Thursday, March 25, 2010

A friend

I'm not an emotional person. I don't wear my heart on my sleeve, but more likely buried under 14 layers of stuff. I don't cry often, and if I do, it's really bad. I generally chose to let things build up until I'd can't hide them anymore. It's not healthy nor ideal, but it's me. As a result, I have a hard time explaining my emotions and knowing how to react in emotional situations. The last time I can remember full out breaking down was exactly one year ago today.

A woman, whom I'd never met nor had an actual phone conversation with, lost her incredibly valiant fight with leukemia. Her name was Amanda, aka Alabama Pink. I'd read her blog for a very long time, shared emails and FB conversations with her. I felt like she was a friend, even if only in that odd way of the internet connection. I cared a great deal about her and I still do. She was funny, smart, with a wicked sharp wit, and a humor and grace about the worst parts of life that I can only hope to have should I find myself in a similar situation. She loved her husband and her son fiercely, and spoke about them so beautifully. Put simply, she was a beautiful person, inside and out.

When it was first made public knowledge that she was sick, I hoped like hell that it was minor and fixable. However, as the fog cleared and the picture became clearer, I was scared for her. She was what we in the south call " good people". Bad things shouldn't happen to good people. Every day, I'd look for a new blog from her or her husband, anxious for some news. I didn't know how to go about contacting them and I honestly didn't want to be the crazy lady poking around in someone else's business.
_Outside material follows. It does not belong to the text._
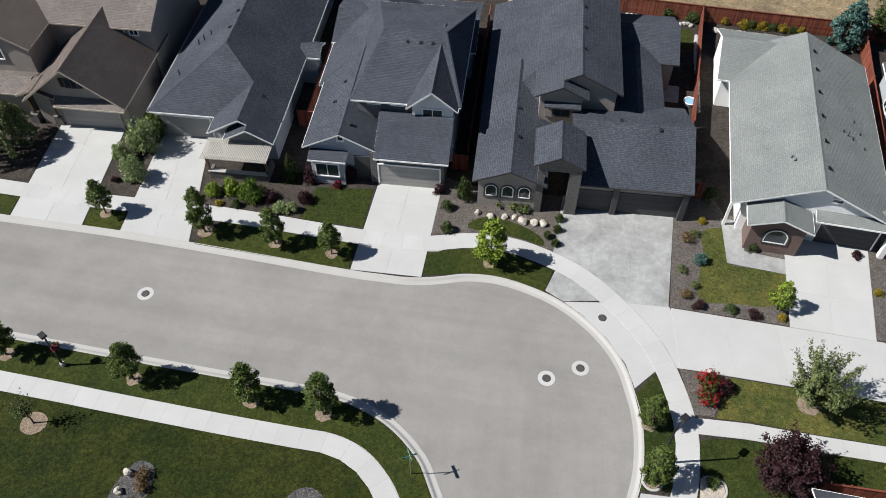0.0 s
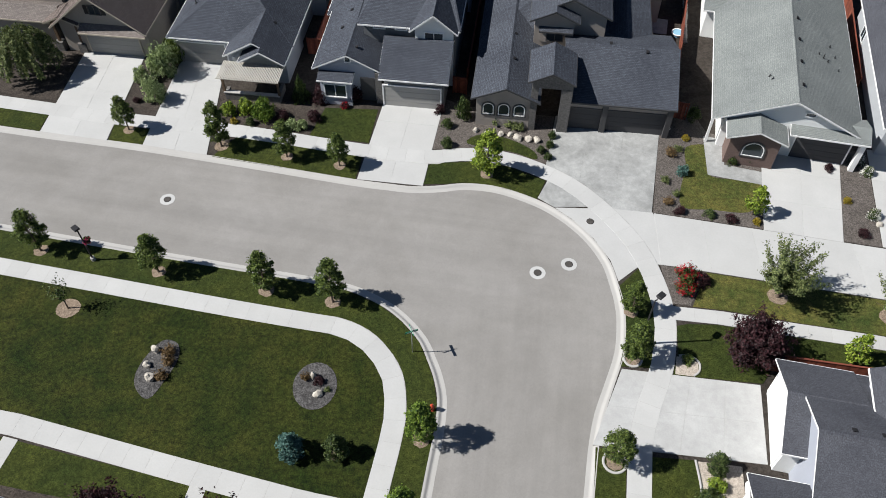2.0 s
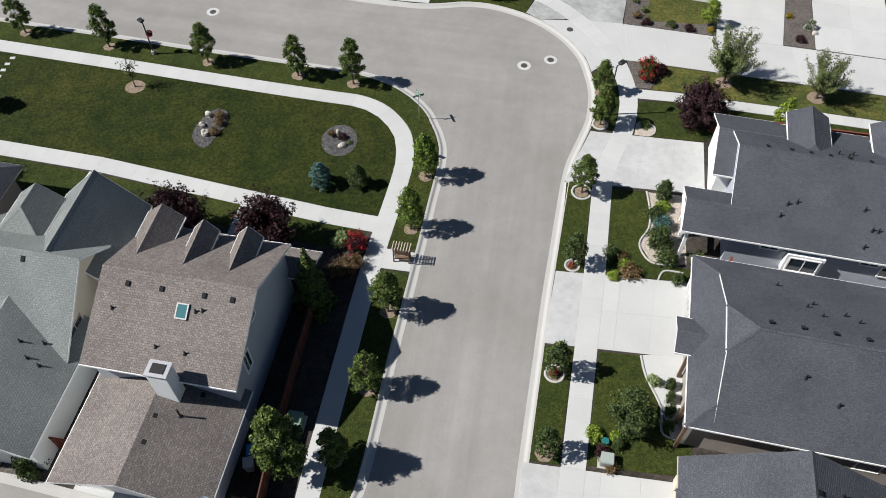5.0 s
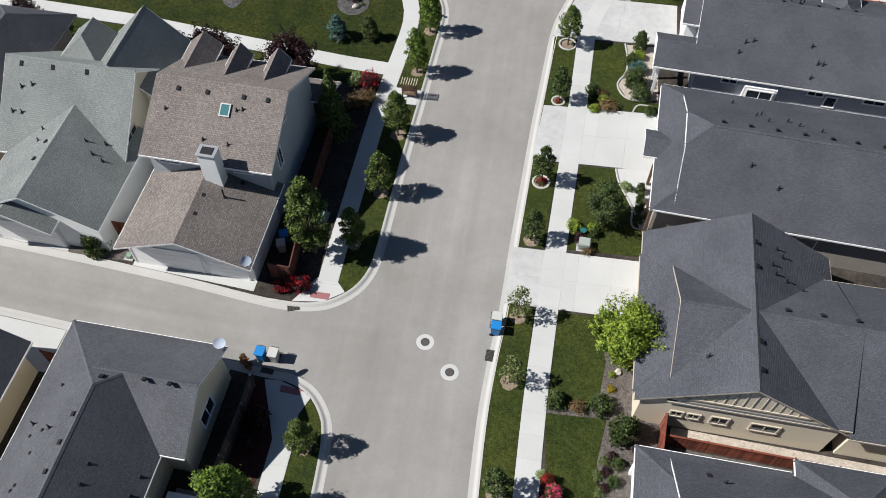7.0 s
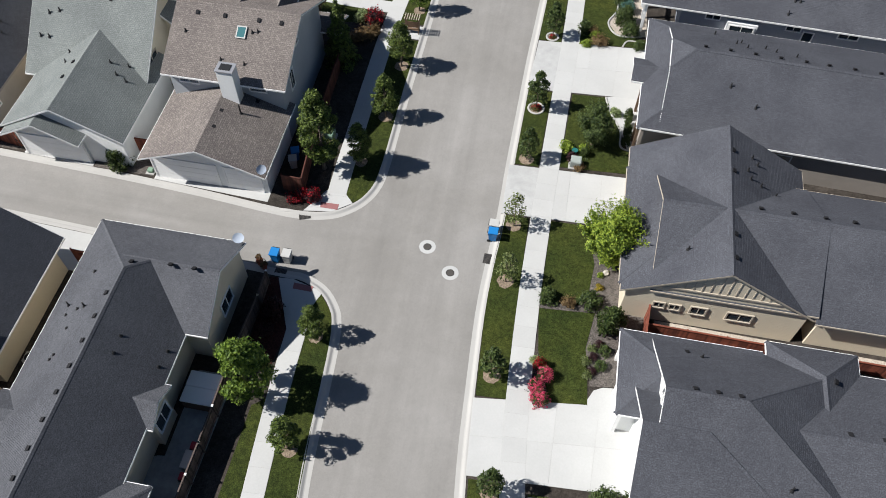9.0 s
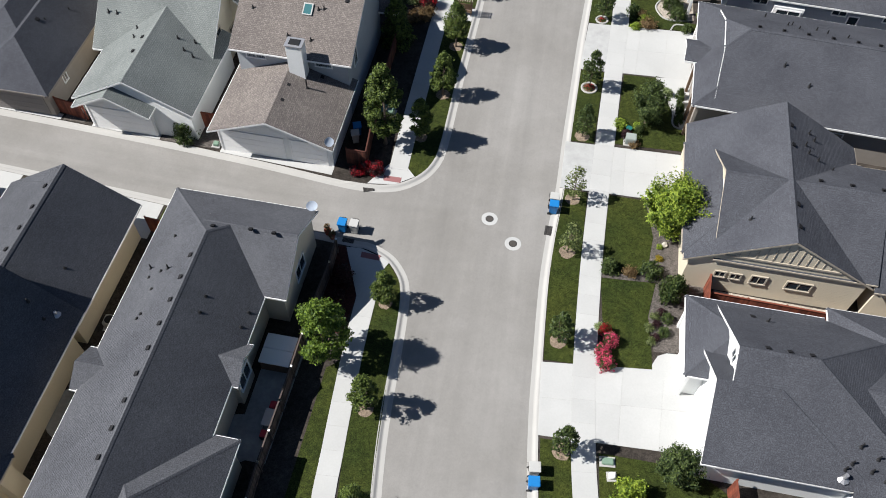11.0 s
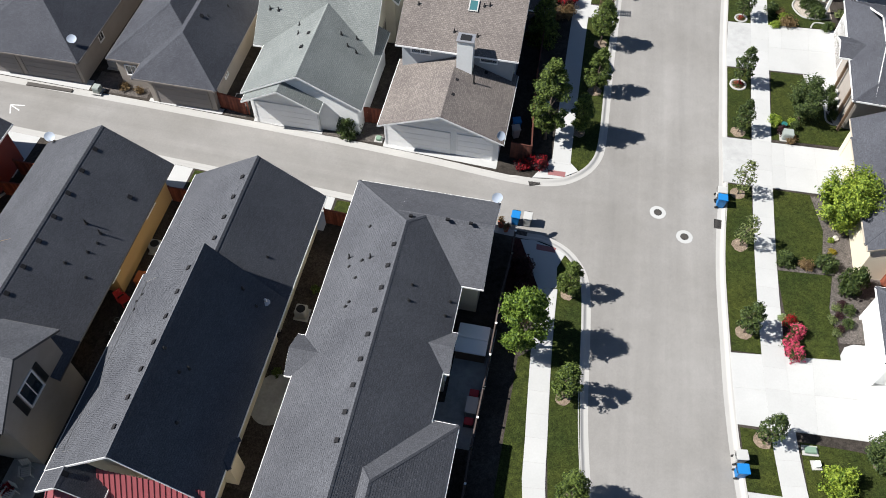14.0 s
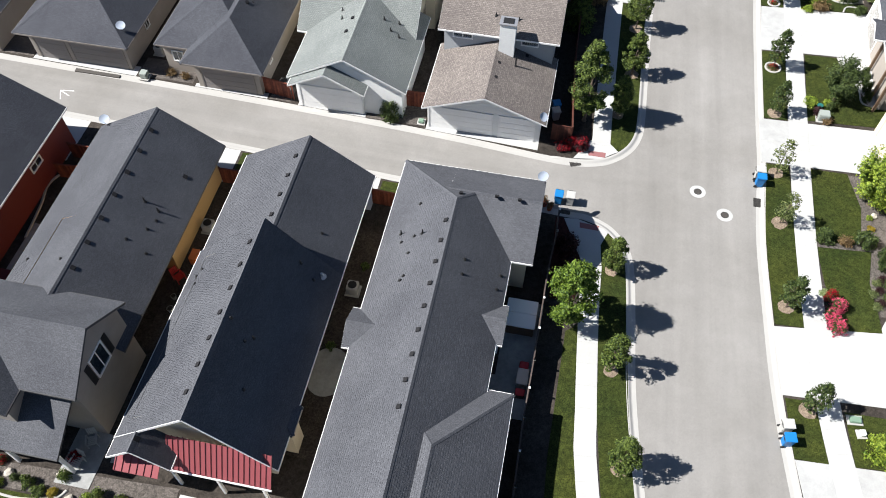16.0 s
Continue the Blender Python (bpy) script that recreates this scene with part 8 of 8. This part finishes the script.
# rear yard of the taupe house
for line, seed in (([(19.9, 68.5), (21.5, 68.0), (23.1, 67.3), (24.4, 66.6), (25.6, 66.9), (26.1, 66.2)], 200), ([(26.1, 64.6), (25.8, 63.4), (25.2, 61.0), (24.8, 58.6), (24.3, 56.4), (23.7, 53.4)], 300)):
    for i, ((x, y), a) in enumerate(along(smooth_line(line, 4), 0.42)):
        boulder(x, y, 0.25, 0.2, seed + i, KERB, "pale stone of a low garden wall")
lawn([(24.0, 66.3), (25.9, 65.9), (25.3, 62.6), (23.4, 62.8)], label="small sunlit rear lawn")
plate("patio", [(20.7, 57.5), (22.8, 57.0), (22.2, 54.7), (20.2, 55.1)], 0.0, 0.06, SLAB_OLD, label="grey concrete rear patio in shade", category="patio")
pool = thing("paddling_pool", (23.2, 54.6, YARD_Z), 0, "round pale blue paddling pool on gravel", "paddling pool")
bm = bmesh.new()
cone(bm, 0.50, 0.55, 0, 0.3, 20)
part("tub", bm, surface("pale_blue_plastic", (0.22, 0.42, 0.55), 0.4, bump=0), pool)
bm = bmesh.new()
ring = [0.55 * Vector((math.cos(a * math.tau / 20), math.sin(a * math.tau / 20), 0)) for a in range(21)]
for p, q in zip(ring, ring[1:]):
    bar(bm, p + Vector((0, 0, 0.32)), q + Vector((0, 0, 0.32)), 0.09, 0.07)
part("rim", bm, WHITE, pool)
sail = thing("shade_sail", (7.6, 64.6, YARD_Z), 0, "tan cloth shade sail stretched on steel posts", "shade sail")
corners = [Vector((-1.3, -2.2, 2.7)), Vector((3.4, 1.4, 2.7)), Vector((0.2, 2.8, 3.1)), Vector((-0.6, 1.0, 2.9))]
bm = bmesh.new()
grid = []
for i in range(7):
    row = []
    for j in range(7):
        s, t = i / 6, j / 6
        p = (corners[0] * (1 - s) + corners[1] * s) * (1 - t) + (corners[3] * (1 - s) + corners[2] * s) * t
        p.z -= 0.25 * math.sin(math.pi * s) * math.sin(math.pi * t)
        row.append((bm.verts.new(p), bm.verts.new(p - Vector((0, 0, 0.01)))))
    grid.append(row)
for i in range(6):
    for j in range(6):
        for k in (0, 1):
            bm.faces.new([grid[i + a][j + c][k] for a, c in ((0, 0), (1, 0), (1, 1), (0, 1))])
part("cloth", bm, surface("tan_sail_cloth", (0.46, 0.36, 0.26), 0.9, vary=0.06, bump=0), sail)
for c in corners[:3]:
    bm = bmesh.new()
    cone(bm, 0.05, 0.05, 0, c.z + 0.1, 8, c.x, c.y)
    part("post", bm, STEEL, sail)

for u, v, r, h, mat in ((-38.6, -47.6, 0.55, 0.6, LEAF), (-37.7, -48.0, 0.4, 0.4, LEAF_LIME), (-36.9, -47.5, 0.35, 0.4, LEAF_DEEP), (-35.2, -48.0, 0.5, 0.5, LEAF), (-34.3, -47.9, 0.4, 0.4, LEAF_GOLD), (-32.2, -47.9, 0.5, 0.5, LEAF_LIME), (-31.0, -48.0, 0.45, 0.5, LEAF), (-30.2, -47.6, 0.5, 0.6, LEAF), (-28.6, -47.6, 0.4, 0.4, LEAF_DEEP), (-28.0, -48.2, 0.5, 0.6, LEAF), (-25.2, -47.3, 0.4, 0.4, LEAF_DEEP), (-23.8, -48.1, 0.5, 0.6, LEAF), (-22.6, -47.6, 0.5, 0.5, LEAF)):
    shrub(*uv(u, v), r, h, mat, "small leafy shrub in a front garden bed")
for u, v in ((-38.9, -46.9), (-38.2, -46.7)):
    shrub(*uv(u, v), 0.4, 0.45, LEAF_DEEP, "red-flowering bedding plant beside the porch", "dome", PETAL_RED)
for i, (u, v) in enumerate(((-39.0, -47.9), (-37.4, -47.3), (-33.2, -48.1), (-29.4, -48.2))):
    boulder(*uv(u, v), 0.3, 0.22, 500 + i)

# narrow yard between the ochre and the cream house
bed([uv(-33.3, -23.6), uv(-30.0, -23.6), uv(-30.0, -38), uv(-33.3, -38)], MULCH, "dark bare earth side yard between two houses", z=0.052)
bed([uv(-22.0, -26.0), uv(-19.0, -26.0), uv(-19.0, -43), uv(-22.0, -43)], MULCH, "dark bare earth side yard between two houses", z=0.052)
chest = thing("storage_box", (*uv(-32.3, -30.75), YARD_Z), BLOCK, "orange plastic garden storage box by the wall", "storage box")
bm = bmesh.new()
box(bm, -0.26, 0.26, -0.42, 0.42, 0.0, 0.72)
part("body", bm, surface("orange_plastic", (0.50, 0.13, 0.04), 0.5, bump=0), chest)
bm = bmesh.new()
box(bm, -0.29, 0.29, -0.45, 0.45, 0.72, 0.78)
bmesh.ops.bevel(bm, geom=bm.edges[:], offset=0.02, segments=2, affect="EDGES")
part("lid", bm, surface("orange_plastic_lid", (0.58, 0.17, 0.06), 0.5, bump=0), chest)
porch_chair(-32.8, -32.5, 60, surface("red_paint", (0.45, 0.03, 0.03), 0.5, bump=0), "red slatted garden armchair in the side yard", YARD_Z + 0.012)
for u, v, w in ((-32.6, -34.0, 0.35), (-32.4, -35.0, 0.42), (-31.6, -34.6, 0.3)):
    pot = thing("planter_pot", (*uv(u, v), YARD_Z), BLOCK + 20 * w, "dusty grey planter pot standing in the side yard", "pot", "pots in the side yard")
    bm = bmesh.new()
    cone(bm, w * 0.38, w * 0.52, 0.0, w, 18)
    part("bowl", bm, BIN_GREY, pot)
    bm = bmesh.new()
    cone(bm, w * 0.46, w * 0.46, w - 0.03, w + 0.004, 18)
    part("soil", bm, MULCH, pot)

# shaded corner bed beside the weathered fence
bed([(-12.0, -20.0), (-10.95, -20.15), (-10.55, -22.0), (-10.45, -24.4), (-11.2, -27.0), (-13.0, -27.0), (-12.6, -24.0)], RED_MULCH, "shaded corner bed of dark red mulch", z=0.056)
shrub(-11.35, -22.9, 1.0, 1.3, LEAF_PURPLE, "wide dark maroon shrub in the shaded corner bed", "dome")
shrub(-11.6, -24.4, 0.7, 0.9, LEAF_PURPLE, "wide dark maroon shrub in the shaded corner bed", "dome")
for x, y, r in ((-12.8, -18.95, 0.26), (-12.45, -19.35, 0.22)):
    pot = thing("planter_pot", (x, y, 0.044), 0, "terracotta pot of rusty foliage beside the garage", "pot", "pots beside the garage")
    bm = bmesh.new()
    cone(bm, r * 0.7, r, 0.0, r * 1.7, 18)
    part("bowl", bm, surface("terracotta", (0.30, 0.085, 0.045), 0.8, bump=0.1), pot)
    p, o = crown_points("dome", r * 1.5, r * 2.2, 240, int(r * 100))
    p[:, 2] += r * 1.6
    plant = new("foliage", leaf_mesh("foliage", p, o, 0.06, LEAF_RUST, 7))
    plant.parent = pot
shrub(18.95, 25.2, 0.85, 0.8, LEAF_PURPLE, "dark burgundy barberry shrub in the bed", "ball")
shrub(5.8, -26.3, 0.4, 0.35, LEAF_SILVER, "pale silvery-green mounded shrub in the bed")

# lane details: a long drain slot before the double garage and faded paint strokes
plate("trench_drain", [uv(-49.6, -14.25), uv(-45.6, -14.3), uv(-45.6, -14.62), uv(-49.6, -14.6)], -0.05, 0.05, IRON, "structure", "long dark iron drain slot before a garage", "drain")
for a, c in (((-49.75, -16.9), (-48.75, -17.35)), ((-49.75, -16.9), (-49.3, -17.8)), ((-49.75, -16.9), (-48.6, -16.75))):
    p, q = Vector(uv(*a)), Vector(uv(*c))
    n = Vector((-(q - p).y, (q - p).x)).normalized() * 0.04
    plate("road_marking", [tuple(p + n), tuple(q + n), tuple(q - n), tuple(p - n)], -0.1, ROAD_Z + 0.004, WHITE, "structure", "faded white paint stroke on the lane", "road marking")

# flower basket hung on the street lamp
basket = thing("hanging_basket", (-25.30, 28.17, LAWN_Z + 1.75), 0, "hanging flower basket with pink blooms on a lamp post", "flower basket")
bm = bmesh.new()
cone(bm, 0.12, 0.24, 0.0, 0.22, 14)
part("bowl", bm, BROWN_WOOD, basket)
bm = bmesh.new()
bar(bm, (-0.14, -0.22, 0.5), (0, 0, 0.5), 0.025, 0.025)
bar(bm, (0, 0, 0.18), (0, 0, 0.5), 0.02, 0.02)
part("bracket", bm, BLACK, basket)
for nm, mat, cnt, sd in (("foliage", LEAF_DEEP, 260, 301), ("blossom", PETAL_PINK, 160, 302)):
    p, o = crown_points("dome", 0.36, 0.42, cnt, sd)
    p[:, 2] += 0.14
    bloom = new(nm, leaf_mesh(nm, p, o, 0.07, mat, sd))
    bloom.parent = basket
When they posted about the genetics of her illness, I became even more scared (possibly because I'm an uber-geek and researched it). Out of all the cancers in my family, leukemia was a new one. I didn't know how to fight it. However, about 2 months after Manda's diagnosis, my father-in-law, a man I love quite a lot, was also diagnosed with leukemia, but a different type. I got a crash course in leukemia at that point. That year became a blur of leukemia updates, hospitals, and hope for Manda and my father-in-law. His CLL is currently in remission.

I followed Manda's journey of hospitals, clinical trials, and the search for treatment. Every time things went bad, I'd try to remain hopeful. After the Johns Hopkins mean doctor, I sent her an email with a funny photo, in what had to be a sad attempt to cheer her up. I didn't know what else to do and I felt like that may be the only thing I could do. She sent me back a lovely reply. Then, she went to Houston and I hoped things would turn out for the best. Her very last blog post about Barbara Bush being right down the road still makes me laugh. I have this idea of what she sounded like and what her laugh was like and hear that sound when I read it. It makes me smile. All of us know what followed. That morning, I got to work and logged onto FB and saw the Pajiba link. Audibly, I said "No". I went Pajiba, her blog, and finally her husbands. I broke down at my desk for a long time. I couldn't stop crying. I felt like a fool crying for someone I'd never met. I didn't know how to explain it. She was one of the nicest people I've ever had the privileged of knowing, even if only in limited capacity. I still think about her often. I'd love to know how she would have felt about the Alice In Wonderland movie. Miss you Manda.

1 comment:

Girl With Curious Hair said...

I was that crazy lady, poking around in her life. She was always gracious, always lovely and always strong. We were all a little richer having known her. I am so grateful, I still don't have the words.